21 Jul, 2008 01:00 AM
The Reserve Bank's next move on interest rates is just as likely to be up as down, meaning bad news for the ''one large mortgage belt'' of the ACT, according to a new report.

Access Economics' Chris Richardson said Canberra house prices had remained ''relatively resilient''.

''The danger time for housing is really now with interest rates where they are. If housing prices can survive the next six months they should be fine,'' Mr Richardson said.

The official cash rate is 7.25per cent, which means mortgage rates of about 9per cent.

The recent resiliency was because population growth had picked up and the territory had not been hit as hard by the May federal budget as many had expected.

''So employment and population growth in the ACT remain fine, which is why house prices are not falling as they are in Sydney. That is not to say that every house in Canberra is immune from price falls at the moment, that is not true, but as an average we are doing fine,'' he said.

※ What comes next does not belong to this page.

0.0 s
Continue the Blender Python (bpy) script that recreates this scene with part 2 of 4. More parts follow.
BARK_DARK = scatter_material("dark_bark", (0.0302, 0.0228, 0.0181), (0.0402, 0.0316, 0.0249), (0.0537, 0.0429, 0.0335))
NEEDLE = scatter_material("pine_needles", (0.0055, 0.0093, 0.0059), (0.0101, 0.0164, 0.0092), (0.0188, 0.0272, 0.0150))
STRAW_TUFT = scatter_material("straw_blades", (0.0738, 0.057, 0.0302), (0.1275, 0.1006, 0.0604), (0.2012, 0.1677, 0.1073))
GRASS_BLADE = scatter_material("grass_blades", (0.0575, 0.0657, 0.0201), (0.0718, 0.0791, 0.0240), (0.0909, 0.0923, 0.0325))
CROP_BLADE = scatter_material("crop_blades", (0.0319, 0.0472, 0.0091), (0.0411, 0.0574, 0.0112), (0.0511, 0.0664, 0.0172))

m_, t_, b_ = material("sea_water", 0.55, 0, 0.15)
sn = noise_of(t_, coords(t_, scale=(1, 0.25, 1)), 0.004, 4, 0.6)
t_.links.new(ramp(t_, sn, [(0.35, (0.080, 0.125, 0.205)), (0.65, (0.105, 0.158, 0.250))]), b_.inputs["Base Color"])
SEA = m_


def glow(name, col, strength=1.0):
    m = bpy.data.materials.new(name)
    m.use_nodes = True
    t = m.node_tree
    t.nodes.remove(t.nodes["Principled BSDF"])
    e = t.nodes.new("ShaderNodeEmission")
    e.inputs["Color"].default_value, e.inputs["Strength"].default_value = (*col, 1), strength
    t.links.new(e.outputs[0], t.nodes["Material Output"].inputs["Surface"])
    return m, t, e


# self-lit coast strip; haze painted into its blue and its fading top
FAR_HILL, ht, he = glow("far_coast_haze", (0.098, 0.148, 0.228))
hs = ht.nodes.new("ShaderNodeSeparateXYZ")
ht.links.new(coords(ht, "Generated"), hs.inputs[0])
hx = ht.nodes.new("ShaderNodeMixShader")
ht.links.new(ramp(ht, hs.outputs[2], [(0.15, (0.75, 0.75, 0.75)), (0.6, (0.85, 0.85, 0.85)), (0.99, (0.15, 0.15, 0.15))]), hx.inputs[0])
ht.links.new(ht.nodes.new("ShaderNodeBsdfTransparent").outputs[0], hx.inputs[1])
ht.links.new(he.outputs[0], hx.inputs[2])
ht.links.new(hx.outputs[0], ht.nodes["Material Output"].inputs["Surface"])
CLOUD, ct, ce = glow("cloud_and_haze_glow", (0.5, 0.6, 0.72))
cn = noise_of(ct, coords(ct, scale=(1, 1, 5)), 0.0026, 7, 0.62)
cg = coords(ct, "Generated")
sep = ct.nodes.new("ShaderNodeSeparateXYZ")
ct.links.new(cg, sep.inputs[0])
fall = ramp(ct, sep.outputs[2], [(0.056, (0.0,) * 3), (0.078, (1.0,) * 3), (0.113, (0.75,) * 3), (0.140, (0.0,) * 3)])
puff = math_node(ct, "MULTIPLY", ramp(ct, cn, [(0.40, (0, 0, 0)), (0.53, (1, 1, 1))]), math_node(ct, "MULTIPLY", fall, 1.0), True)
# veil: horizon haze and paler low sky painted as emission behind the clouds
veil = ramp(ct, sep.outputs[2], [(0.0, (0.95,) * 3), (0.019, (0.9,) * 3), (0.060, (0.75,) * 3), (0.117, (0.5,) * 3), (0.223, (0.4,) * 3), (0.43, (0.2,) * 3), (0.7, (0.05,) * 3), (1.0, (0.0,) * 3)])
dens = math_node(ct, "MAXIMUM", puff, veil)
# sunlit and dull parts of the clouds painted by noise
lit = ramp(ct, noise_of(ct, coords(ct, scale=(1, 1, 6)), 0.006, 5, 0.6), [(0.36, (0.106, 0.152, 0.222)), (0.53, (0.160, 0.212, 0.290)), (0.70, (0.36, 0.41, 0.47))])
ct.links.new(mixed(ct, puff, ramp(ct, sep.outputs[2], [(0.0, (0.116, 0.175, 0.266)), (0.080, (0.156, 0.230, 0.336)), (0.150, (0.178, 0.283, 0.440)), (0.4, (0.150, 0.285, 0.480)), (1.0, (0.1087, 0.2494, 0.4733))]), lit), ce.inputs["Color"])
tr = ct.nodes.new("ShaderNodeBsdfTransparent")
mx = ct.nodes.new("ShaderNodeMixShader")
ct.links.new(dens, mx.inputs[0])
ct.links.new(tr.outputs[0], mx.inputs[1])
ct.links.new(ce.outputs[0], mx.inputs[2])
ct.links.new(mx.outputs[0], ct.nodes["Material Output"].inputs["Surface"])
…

His company's latest quarterly Business Outlook, to be issued today, says that if official interest rates were to change this year, ''they are just as likely to go up as down'', because the two-speed split in the Australian economy was deepening.

''The Reserve has thrown out the anchors, with a notable impact on retail demand and the pace of housing construction, but the feds are still showering huge tax cuts on the punters, while China and other emerging economies are still showering commodity revenue on the wider economy,'' it said. China remained the key to the world economy, too. If it succumbed to the slowdown in other nations, ''the downturn will become a genuinely global one''.

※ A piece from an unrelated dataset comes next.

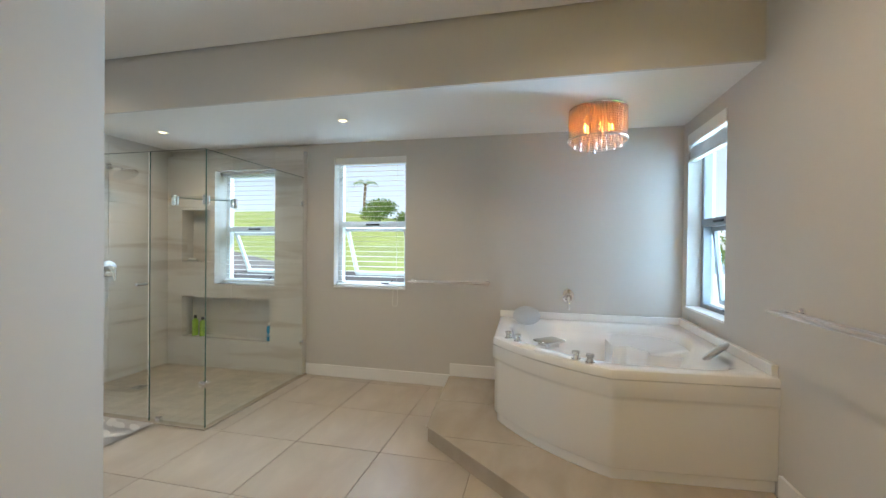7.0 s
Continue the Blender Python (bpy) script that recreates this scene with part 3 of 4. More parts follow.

''The rich world slowdown is proceeding slowly but inexorably, with the roll call of the wounded like a 'Who's who' of Australian trading partners the United States is in recession, and the 'R' word has already been bandied around as a risk for Japan and New Zealand, with the United Kingdom slowing too.

''Moreover, higher headline inflation means rich world interest-rate cuts may be ending, suggesting their slowdown will linger well into 2009.''

Access said only two sectors would have stronger output growth in 2008-09 compared with 2007-08 farmers and miners. It expected weaker growth in every other sector, especially finance, which was tipped to have a ''rotten year''.

Locally, Mr Richardson said weakening commercial construction was one of the main factors dragging the ACT economy down.

''It is not that commercial construction in the ACT is weak, it is just that it has been very strong and it is now not quite as strong as it was in the second half of 2006 and through 2007,'' he said.

The report said that although the federal budget was not as bad as expected for Canberra, there was going to be a net fall of about 1200 public service positions this year.

''There also remains the question of how the 2per cent federal efficiency dividend affects departmental employment prospects ...'' it said.